- **SET EXERCISE**: Copy out the listing that follows, exact in every word, and skip the images.

- **SOURCE DATA**:

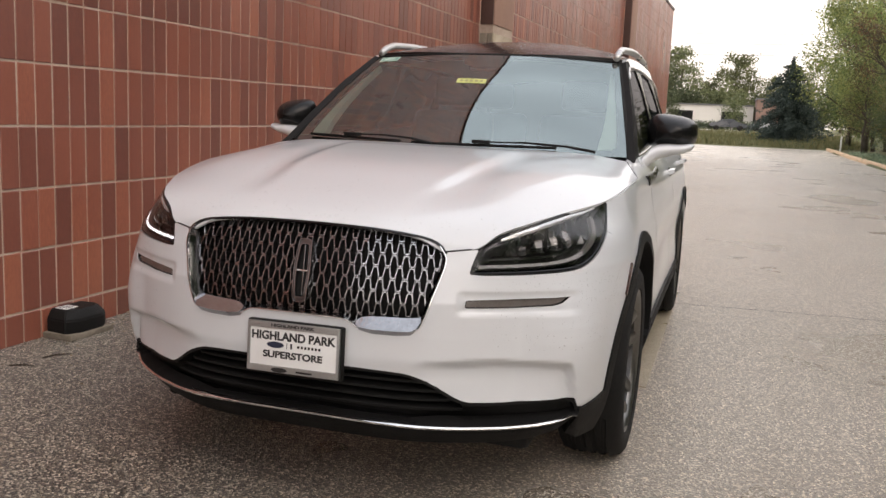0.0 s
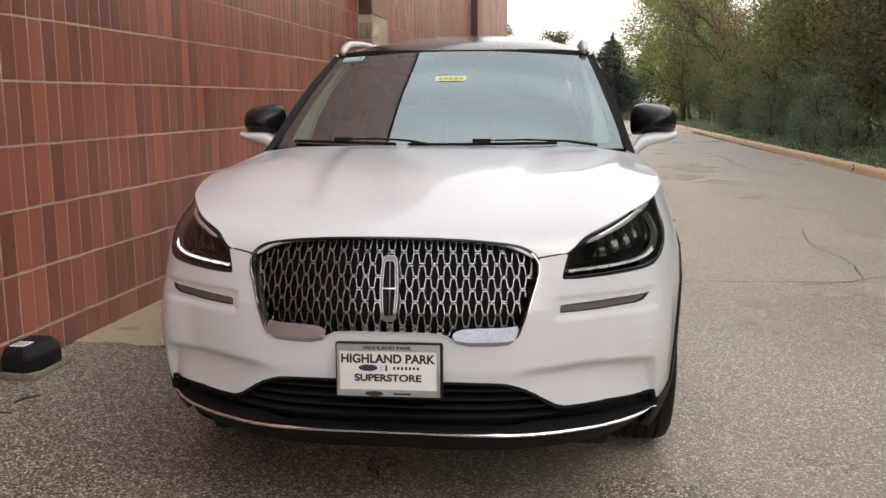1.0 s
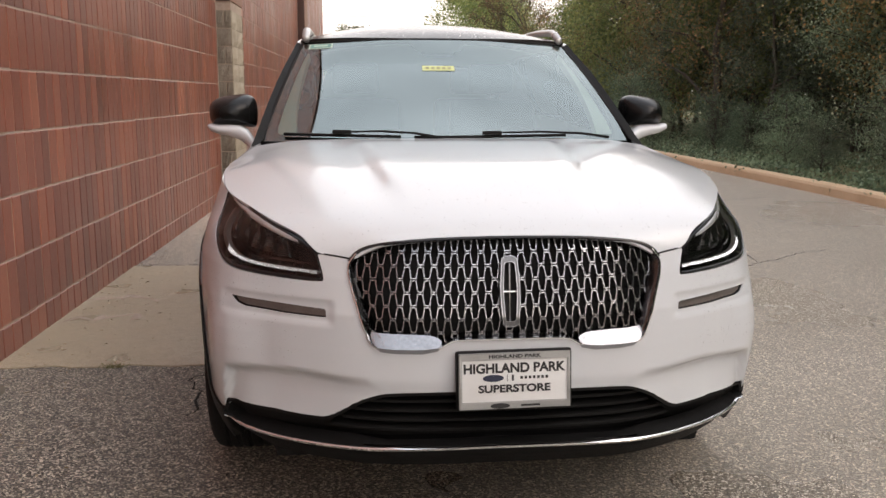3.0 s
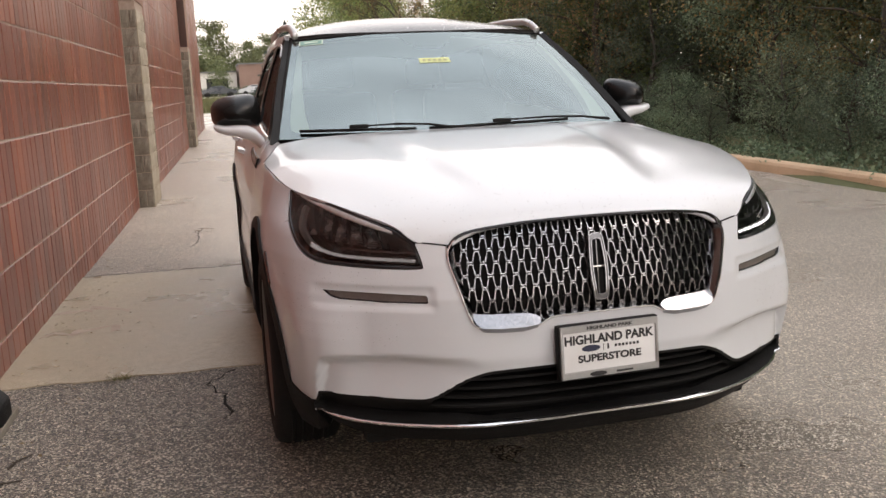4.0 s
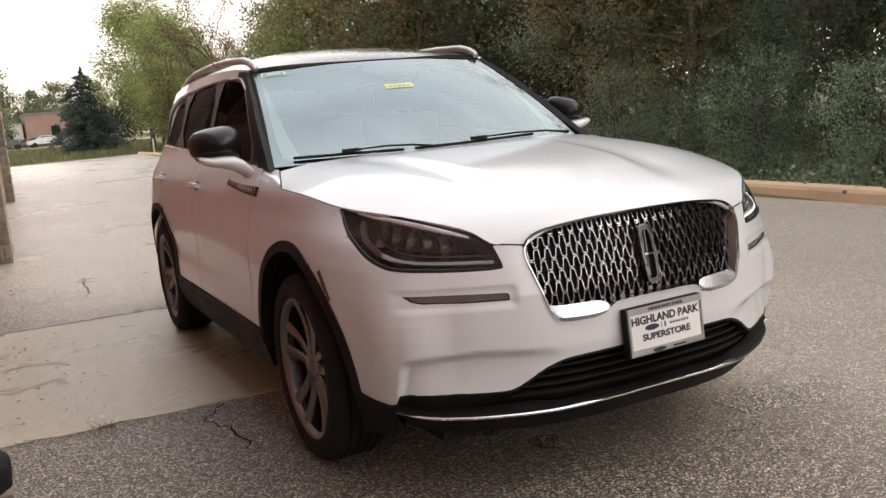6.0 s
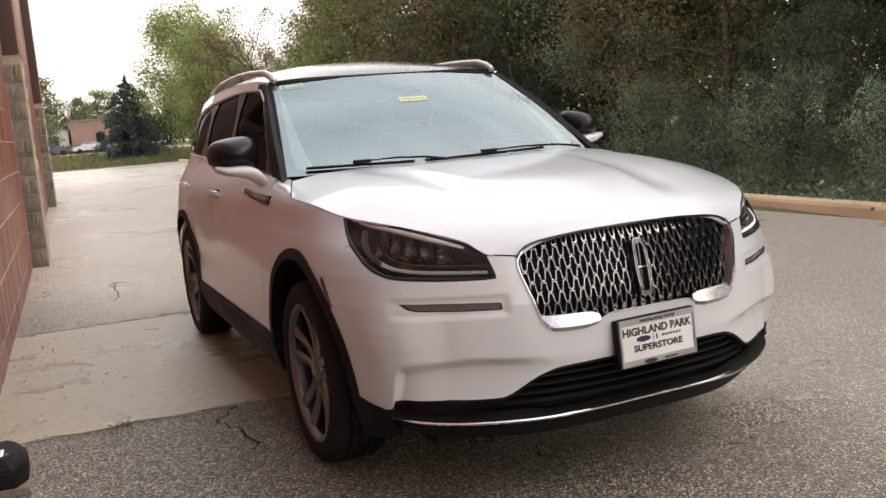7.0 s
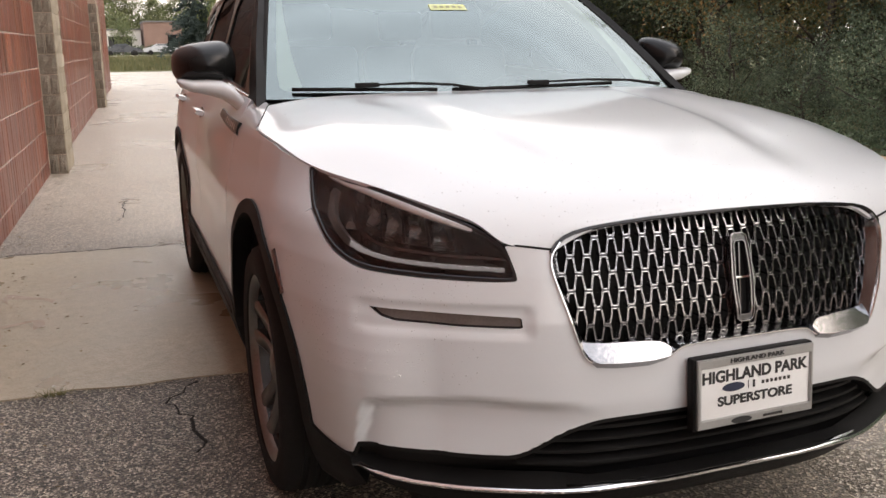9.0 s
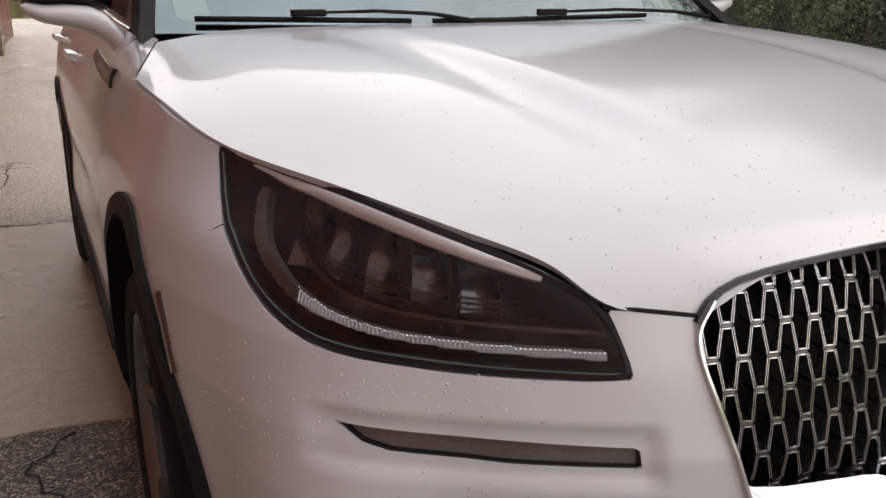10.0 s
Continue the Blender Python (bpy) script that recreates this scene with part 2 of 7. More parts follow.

- **ANSWER IN FULL**:
0.0 s
1.0 s
3.0 s
4.0 s
6.0 s
7.0 s
9.0 s
10.0 s
Continue the Blender Python (bpy) script that recreates this scene with part 2 of 7. More parts follow.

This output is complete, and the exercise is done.